New Book Explores Refugee Experiences Through Photography and Writing
28 November 2024
The Southern Eye: Co-Seeing Displacements examines how displacement is experienced, remembered, and shared through a combination of photography and writing.

The book is co-authored by Professor Elena Fiddian-Qasmiyeh, Palestinian poet Dr Yousif M. Qasmiyeh, and Bangladeshi photographer Saiful Huq Omi. It features poetic responses to photographs of the Baddawi refugee camp in Lebanon. These photos were taken by members of the camp community and Professor Fiddian-Qasmiyeh. The book also includes images of Rohingya refugees in Cox’s Bazaar and Dhaka, Bangladesh, captured by Saiful Huq Omi.

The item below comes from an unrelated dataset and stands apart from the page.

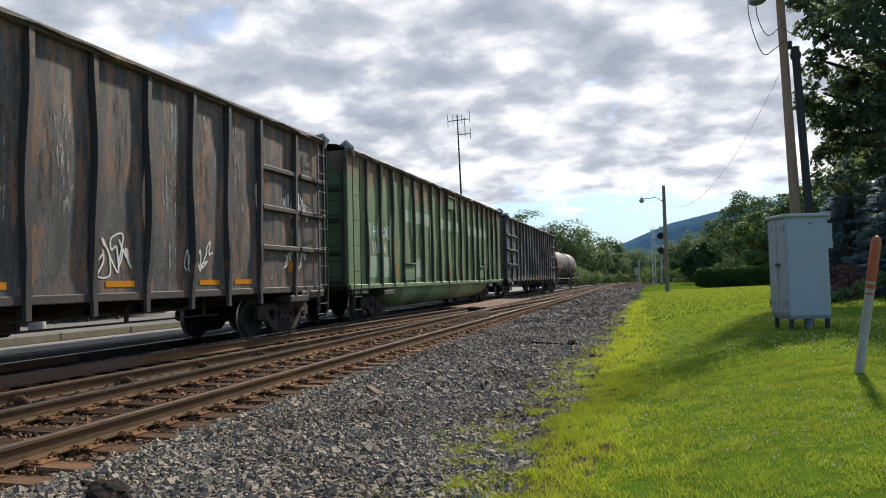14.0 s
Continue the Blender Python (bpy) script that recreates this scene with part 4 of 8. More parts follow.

Published by Broken Sleep Books, the book explores themes of memory, identity, and belonging. It reflects on how refugees record the emotional landscapes of displacement. This includes their own experiences and the displacement of others.
In the final note of the book, Professor Fiddian-Qasmiyeh and Dr Yousif M. Qasmiyeh discuss the idea of refugees as self-archivists. They show how refugees use creative methods to capture both their own stories and those of other refugees.
The book connects several research projects and approaches. These include the Southern Responses to Displacement project, funded by the ERC, the Refugee Hosts project, supported by the AHRC-ESRC, and the Baddawi Camp Lab, part of the Imagining Futures AHRC Network+ programme. The authors explore the concepts of "co-seeing" and "co-writing" displacements. They highlight the importance of collaborative storytelling from a South-South perspective.
In her praise of the book, Professor Tamar Garb writes:
“This volume is a beautiful experiment in poetic/pictorial juxtaposition.
“Comprising extended prose poems and short essays alongside assorted photographs – archival, authorial and amateur – it explores the refugee situation as mediated via text and image while positing South/South synergies and connections.
“Whether recycled from albums or personal archives, or produced on site and location, this collection of extraordinary and ordinary pictures invokes life-worlds and livings that are both precarious and precious.
“The carefully crafted words that accompany them constitute a suggestive and extended frame for thinking. They are neither prescriptive nor didactic.
“They hold, like the photographs themselves, an infinite and exquisite set of possibilities.”
The Southern Eye: Co-Seeing Displacements is out now from Broken Sleep Books.